What You Need To Know About Tiger Woods' Military Training

Tiger Woods has paved a record-breaking career as a professional golfer, but there's a lot more that piques the five-time Masters champion's interest than hitting the golf course all day. Many may not know, but Woods has a huge fascination with Navy SEALs. The athlete's admiration draws from his late father's involvement in the military.

Tiger Woods' dad, Earl Woods, was a Vietnam War veteran and member of the United States Army Special Forces, or the Green Berets, per Business Insider. He completed two tours — his first at Fort Hamilton in Brooklyn, N.Y., while he served as a Special Forces member during his second (via Esquire).

In the new 2021 HBO series Tiger, the two-part documentary explores Woods' journey as he took his "fame and success to new heights" as a golf superstar, as well as the "dark, spiraling road" he went down following multiple major back surgeries and a DUI arrest in 2017. But the revealing series also takes a deep dive into Woods' obsession with Navy SEALs, featuring "never-before-seen-footage and interviews with those who know Tiger Woods best," including his father's friend and biographer, Pete McDaniel (via HBO).

Woods' former longtime caddie, Steve Williams, also appeared on Tiger. The athlete's close friend gave insight into Woods' passion for the military, which Williams claimed was so strong he even considered giving up golf to join the Navy SEALs at one point (via Golfweek). For more on Woods' military training, keep scrolling. 

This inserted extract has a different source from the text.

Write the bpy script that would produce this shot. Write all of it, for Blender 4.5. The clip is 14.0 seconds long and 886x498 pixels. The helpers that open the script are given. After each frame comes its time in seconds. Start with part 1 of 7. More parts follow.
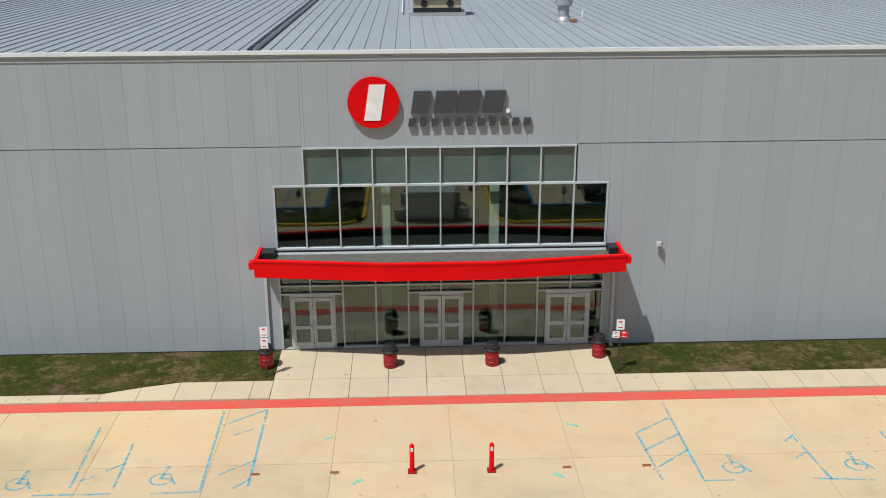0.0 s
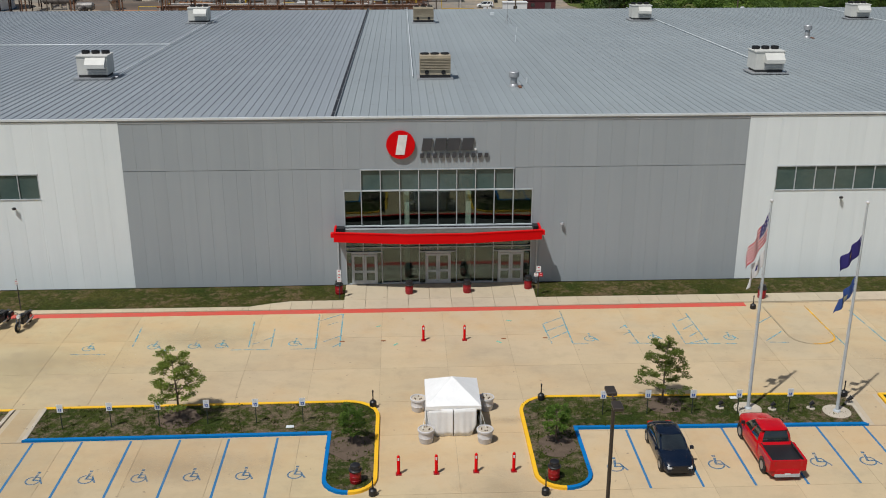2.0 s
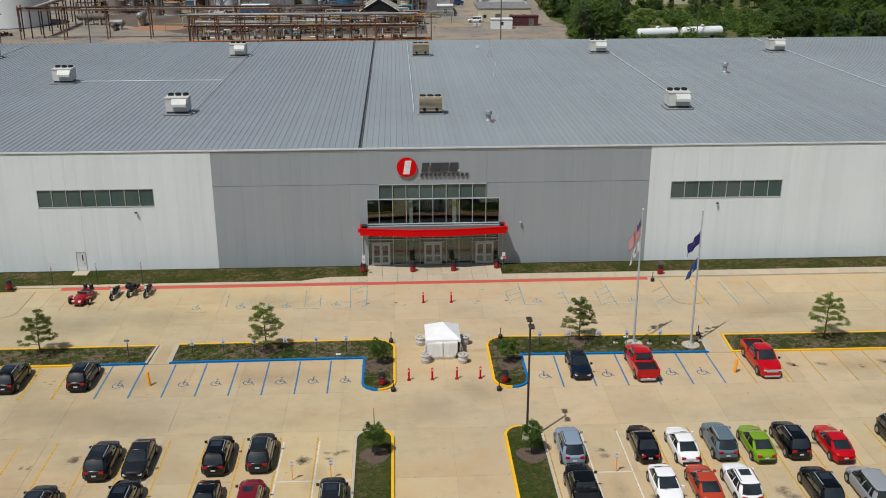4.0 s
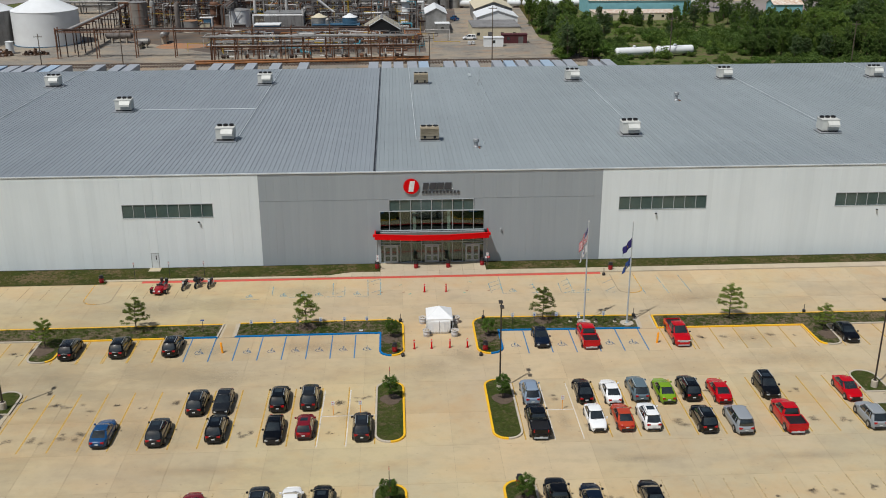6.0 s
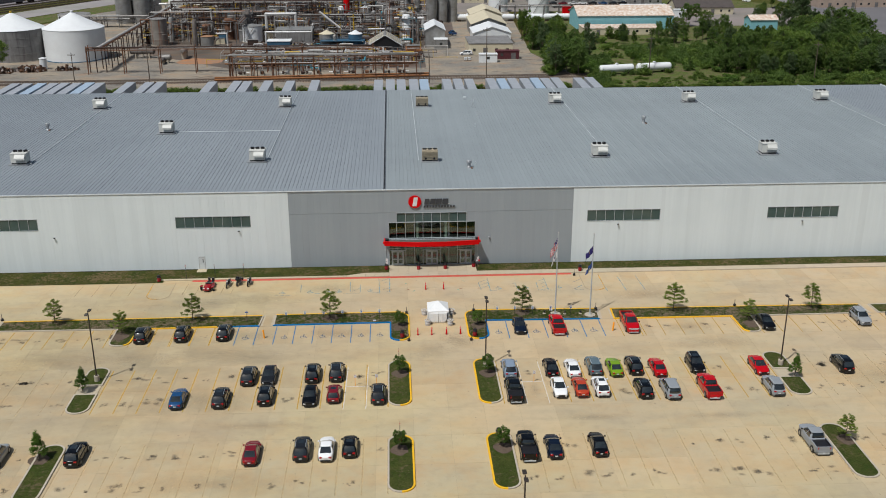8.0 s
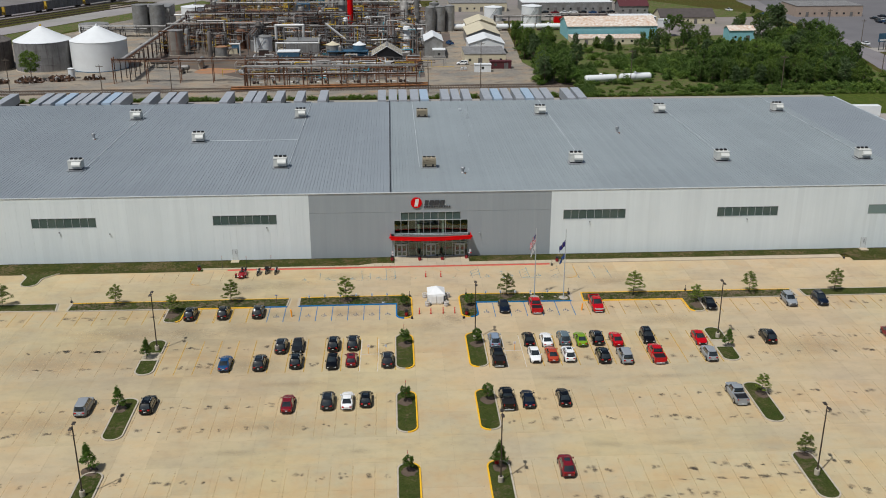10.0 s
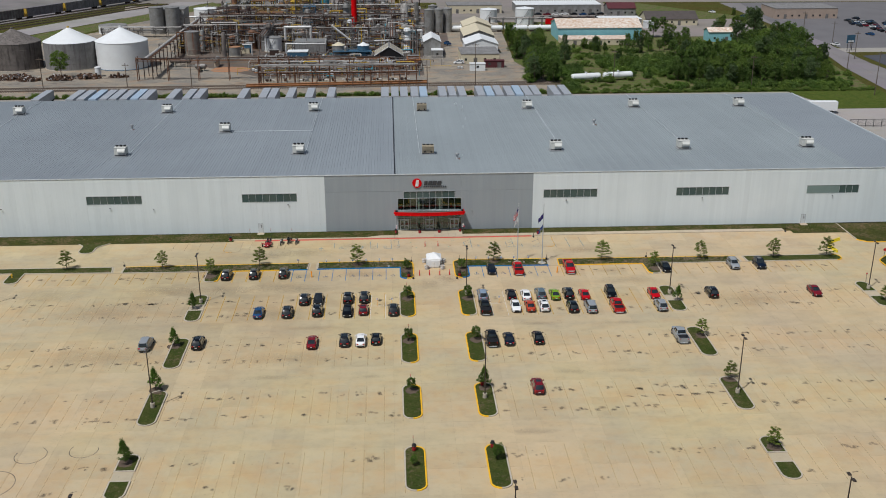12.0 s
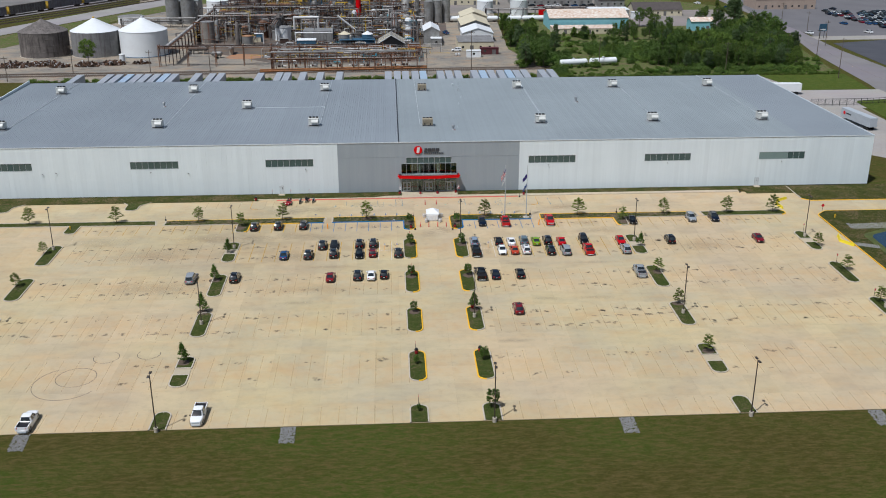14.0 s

Tiger Woods took part in several Navy SEAL training programs

Tiger Woods always held the military close to his heart due to his father's legacy. In 2006, he visited the Coronado Basic Underwater Demolition/SEAL (BUD/S) training compound for a special tour. It was that time that the professional golfer revealed his dreams of becoming a Navy SEAL one day (via Business Insider).

Woods' father, Earl Woods, died just three months after that visit, and from that moment, his interest in the armed forces skyrocketed. Woods "became obsessed with the Navy SEALs" so much, he started taking part in several training programs. Per Business Insider, he often visited a military facility called La Posta near San Diego.

There, he was taught how to shoot SR-25 sniper rifle and the Sig Sauer P226. In addition to mastering his skills with a gun, Woods was involved in simulator practice at the Kill House, which is where SEALs learn how to perform rescue efforts during a hostage situation. Aside from the physical training, Woods studied books and documentaries for countless hours, as well as became a regular on the World War II-inspired video game Call of Duty (via ESPN).

Sadly, Woods' dream of becoming a SEAL didn't happen, and it seems the Navy's required age limit of 30 wasn't his only setback. "He probably wouldn't have passed the physical," Bleacher Report pointed out in February 2012. "Bum knee at an early age and lousy vision. That would wash him out immediately."